Uno de los reflejos del nuevo cainismo que impera en el clima social español es la inclinación de diversas instituciones, especialmente ayuntamientos, a declarar “persona non grata” a quien se haya significado por defender posturas o tomar decisiones que para el poder en cuestión resultan intolerables. El señalado puede ser un político, un escritor, un obispo o el propio rey. Se trata de un procedimiento especialmente abyecto en una sociedad democrática, porque pretende excluir a una persona (aunque sea simbólicamente) de la ciudad común. Y no porque haya cometido delito alguno, sino porque representa unos valores o encarna una experiencia (cultural, política o religiosa) que el poder instituido decide demonizar y borrar del espacio compartido. Además, lo hace generalmente de espaldas al sentir de la sociedad a la que debe servir y dar cuentas, apropiándose de una competencia que nadie le ha delegado

En nuestro debate público cualquier persona está sometida a la crítica libre, incluso si dicha crítica es muchas veces injusta y despiadada. Por otra parte existen procedimientos sancionadores de aquellos comportamientos que merecen una reprobación social. Las leyes se encargan de acotar esos casos y de establecer los castigos correspondientes. Pero aquí estamos ante una suerte de penalización al margen de las leyes, ante un aquelarre de odio ideológico que se sustancia en una declaración tan solemne como vacua, que decide que una persona no es digna de vivir y expresarse en una comunidad plural.

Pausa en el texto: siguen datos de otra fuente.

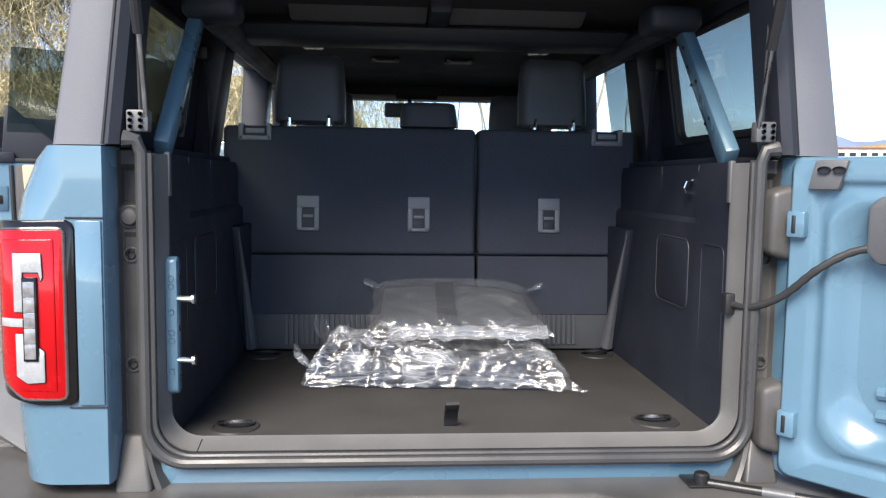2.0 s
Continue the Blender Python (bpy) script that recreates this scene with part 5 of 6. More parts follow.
# ---- sill, doorway, running board, doors ----
for s in (-1, 1):
    fix = (lambda m: m) if s < 0 else mirrored
    sill = prism([(-0.700, 0.684), (-0.800, 0.684), (-0.822, 0.674), (-0.838, 0.652), (-0.845, 0.628), (-0.845, 0.616), (-0.826, 0.604), (-0.818, 0.545), (-0.700, 0.545)], "y", 1.200, 3.05, 0.005)
    sl = part("body_sill", fix(sill), PAINT_IN, car, sharp=40)
    for yy in (1.35, 1.62, 1.9):
        part("sill_plug", fix(disc((-0.8215, yy, 0.572), 0.006, 0.002, "x", 10)), BLACK, sl)
    board = prism([(-0.62, 1.30), (-0.898, 1.30), (-0.898, 3.05), (-0.62, 3.05)], "z", 0.415, 0.470, 0.010, 3)
    cap = prism([(-0.62, 1.190), (-0.842, 1.190), (-0.900, 1.275), (-0.900, 1.365), (-0.62, 1.365)], "z", 0.413, 0.4715, 0.009, 3)
    bd = part("running_board", fix(board), BUMPER, car, "grey plastic running board")
    part("end_cap", fix(cap), BUMPER, bd, "grey moulded end cap")
    part("tread_pad", fix(box(-0.868, -0.64, 1.285, 3.02, 0.469, 0.4745, 0.002)), BOARDTOP, bd, "black worn step pad")
    for i in range(4):
        x = -0.68 - i * 0.045
        part("tread_strip", fix(box(x - 0.018, x + 0.018, 1.33, 3.0, 0.4735, 0.4775, 0.0015)), BOARDTOP, bd)
    for yy in (1.32, 2.2):
        part("board_bracket", fix(box(-0.73, -0.55, yy - 0.03, yy + 0.03, 0.47, 0.53, 0.005)), BLACKMETAL, bd)
    # inside of the doorway
    part("door_scuff", fix(prism([(-0.52, 0.635), (-0.60, 0.665), (-0.70, 0.698), (-0.766, 0.702), (-0.766, 0.690), (-0.52, 0.60)], "y", 1.27, 1.66, 0.003)), TRIM, car, "black doorway scuff plate")
    part("pillar_post", fix(hexa([(-0.850, 1.705, 0.62), (-0.70, 1.715, 0.62), (-0.70, 1.82, 0.62), (-0.846, 1.825, 0.62), (-0.846, 1.672, 1.40), (-0.70, 1.68, 1.40), (-0.70, 1.80, 1.40), (-0.843, 1.805, 1.40)], 0.010, 3)), PAINT_IN, car, "blue painted door pillar")
    way = smooth_path([(1.652, 1.40), (1.672, 1.15), (1.692, 0.90), (1.692, 0.825), (1.672, 0.750), (1.625, 0.706), (1.56, 0.692), (1.45, 0.689), (1.35, 0.692), (1.285, 0.712), (1.240, 0.775), (1.17, 0.885), (1.09, 0.985), (1.02, 1.07)], 60)
    rows = []
    for x, off in ((-0.70, -0.006), (-0.772, -0.002), (-0.800, 0.004), (-0.822, 0.016), (-0.838, 0.032)):
        row = []
        for k, (y, z) in enumerate(way):
            (y0, z0), (y1, z1) = way[max(k - 1, 0)], way[min(k + 1, 60)]
            d = math.hypot(y1 - y0, z1 - z0)
            ny, nz = -(z1 - z0) / d, (y1 - y0) / d
            here = 0.3 + 0.7 * max(0.0, min(1.0, (y - 1.30) / 0.10))
            lim = float(np.interp(z, [0.70, 0.80], [0.798, 0.838]))
            row.append((max(x, -0.826 if y < 1.31 else -lim), y + ny * off * here, z + nz * off * here))
        rows.append(row)
    part("doorway_frame", fix(recalc(loft(rows))), PAINT_IN, car, "blue painted door frame", sharp=60)
    part("doorway_seal", fix(tube([(-0.770, y, z) for y, z in way], 0.008, 8)), RUBBER, car, "grey rubber doorway seal")
    part("doorway_inner_wall", fix(prism([(1.20, 0.60), (1.26, 0.60), (1.24, 0.73), (1.13, 0.89), (1.00, 1.05), (0.93, 1.20), (0.88, 1.40), (0.80, 1.40), (0.80, 1.16), (0.95, 1.07), (1.09, 0.90), (1.185, 0.72)], "x", -0.70, -0.66)), TRIM, car)
    part("inner_wheelhouse", fix(box(-0.585, -0.45, 0.95, 1.05, 0.60, 1.25)), TRIM, car)
part("cabin_floor", box(-0.70, 0.70, 1.0, 3.0, 0.585, 0.615), TRIM, car, "black cabin floor")
part("tunnel", box(-0.16, 0.16, 1.2, 2.9, 0.60, 0.80, 0.03), TRIM, car)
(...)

Se puede aducir que en realidad estas declaraciones son pura trompetería, sin efecto en la vida real de las personas afectadas y de la sociedad a la que van dirigidas. Menos mal que estos nuevos inquisidores no pueden colocar físicamente a nadie extramuros. Pero sería banal e ingenuo pensar que esas declaraciones no contaminan de odio la convivencia, no tienen un valor anti-educativo y no generan una fractura en la sociedad. Una verdadera democracia debe ser capaz de ensanchar los espacios para el diálogo y la narración recíproca entre las diversas identidades que forman parte de un tejido plural y tantas veces conflictivo. Por el contrario, si esos espacios se estrechan, la democracia enferma y se vacía de sustancia real.

A cada uno de nosotros puede resultarle más o menos grata una persona, puede buscarla y escucharla o por el contrario eludirla, ignorarla o criticarla, todo ello dentro de las leyes que rigen nuestra vida común. Pero resultaría aberrante que alguno pretendiera colgar del cuello de otro esta leyenda: “non grata”. Mucho más aberrante es que pretenda realizarlo quien detenta un poder que debería ser para administrar la vida común, y no para decidir quiénes tiene derecho a integrarla. Los regímenes totalitarios han practicado esa vileza abundantemente. Conviene no olvidar que la democracia necesita siempre un sujeto moral que la habite, de lo contrario se puede pudrir desde dentro.